### WHAT IS BEING ASKED
Copy out exactly the lines from the line containing "Continue the Blender" to the end of the listing.

-- begin SOURCE EXCERPT --

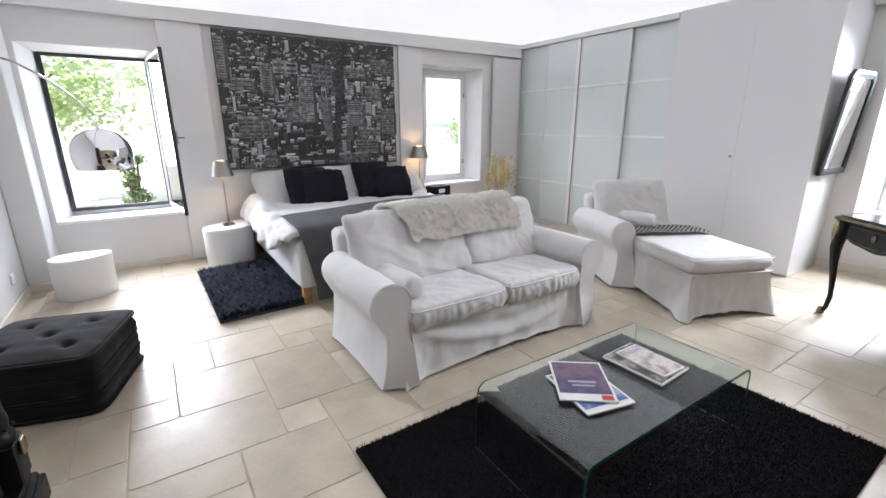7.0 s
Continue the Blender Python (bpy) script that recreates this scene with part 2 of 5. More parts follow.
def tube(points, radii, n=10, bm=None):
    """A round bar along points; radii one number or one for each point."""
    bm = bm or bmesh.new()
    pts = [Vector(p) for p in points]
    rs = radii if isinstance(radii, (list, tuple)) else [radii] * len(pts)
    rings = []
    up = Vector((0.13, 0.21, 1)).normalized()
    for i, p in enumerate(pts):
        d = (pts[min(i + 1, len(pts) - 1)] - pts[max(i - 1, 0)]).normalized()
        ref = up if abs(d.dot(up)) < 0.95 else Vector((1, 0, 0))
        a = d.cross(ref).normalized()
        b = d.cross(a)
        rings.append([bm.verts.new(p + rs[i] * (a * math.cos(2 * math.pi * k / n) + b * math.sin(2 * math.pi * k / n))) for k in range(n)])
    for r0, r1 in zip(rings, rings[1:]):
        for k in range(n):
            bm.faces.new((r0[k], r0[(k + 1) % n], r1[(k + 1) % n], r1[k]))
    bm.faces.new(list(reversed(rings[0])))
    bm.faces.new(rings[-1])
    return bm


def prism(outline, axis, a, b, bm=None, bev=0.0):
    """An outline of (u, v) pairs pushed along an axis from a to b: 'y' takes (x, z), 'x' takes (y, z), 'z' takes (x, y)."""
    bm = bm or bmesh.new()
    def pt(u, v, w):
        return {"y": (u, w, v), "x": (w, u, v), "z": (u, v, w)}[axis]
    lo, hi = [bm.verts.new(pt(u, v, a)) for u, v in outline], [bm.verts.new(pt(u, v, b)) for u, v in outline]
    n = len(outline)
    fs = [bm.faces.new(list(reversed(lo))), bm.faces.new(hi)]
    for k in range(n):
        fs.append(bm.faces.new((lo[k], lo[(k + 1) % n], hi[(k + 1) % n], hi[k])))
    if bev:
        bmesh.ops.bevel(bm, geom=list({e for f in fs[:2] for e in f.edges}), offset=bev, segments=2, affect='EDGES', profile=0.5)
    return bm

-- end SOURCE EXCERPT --

### RESULT OF THE EXERCISE
Continue the Blender Python (bpy) script that recreates this scene with part 2 of 5. More parts follow.
def tube(points, radii, n=10, bm=None):
    """A round bar along points; radii one number or one for each point."""
    bm = bm or bmesh.new()
    pts = [Vector(p) for p in points]
    rs = radii if isinstance(radii, (list, tuple)) else [radii] * len(pts)
    rings = []
    up = Vector((0.13, 0.21, 1)).normalized()
    for i, p in enumerate(pts):
        d = (pts[min(i + 1, len(pts) - 1)] - pts[max(i - 1, 0)]).normalized()
        ref = up if abs(d.dot(up)) < 0.95 else Vector((1, 0, 0))
        a = d.cross(ref).normalized()
        b = d.cross(a)
        rings.append([bm.verts.new(p + rs[i] * (a * math.cos(2 * math.pi * k / n) + b * math.sin(2 * math.pi * k / n))) for k in range(n)])
    for r0, r1 in zip(rings, rings[1:]):
        for k in range(n):
            bm.faces.new((r0[k], r0[(k + 1) % n], r1[(k + 1) % n], r1[k]))
    bm.faces.new(list(reversed(rings[0])))
    bm.faces.new(rings[-1])
    return bm


def prism(outline, axis, a, b, bm=None, bev=0.0):
    """An outline of (u, v) pairs pushed along an axis from a to b: 'y' takes (x, z), 'x' takes (y, z), 'z' takes (x, y)."""
    bm = bm or bmesh.new()
    def pt(u, v, w):
        return {"y": (u, w, v), "x": (w, u, v), "z": (u, v, w)}[axis]
    lo, hi = [bm.verts.new(pt(u, v, a)) for u, v in outline], [bm.verts.new(pt(u, v, b)) for u, v in outline]
    n = len(outline)
    fs = [bm.faces.new(list(reversed(lo))), bm.faces.new(hi)]
    for k in range(n):
        fs.append(bm.faces.new((lo[k], lo[(k + 1) % n], hi[(k + 1) % n], hi[k])))
    if bev:
        bmesh.ops.bevel(bm, geom=list({e for f in fs[:2] for e in f.edges}), offset=bev, segments=2, affect='EDGES', profile=0.5)
    return bm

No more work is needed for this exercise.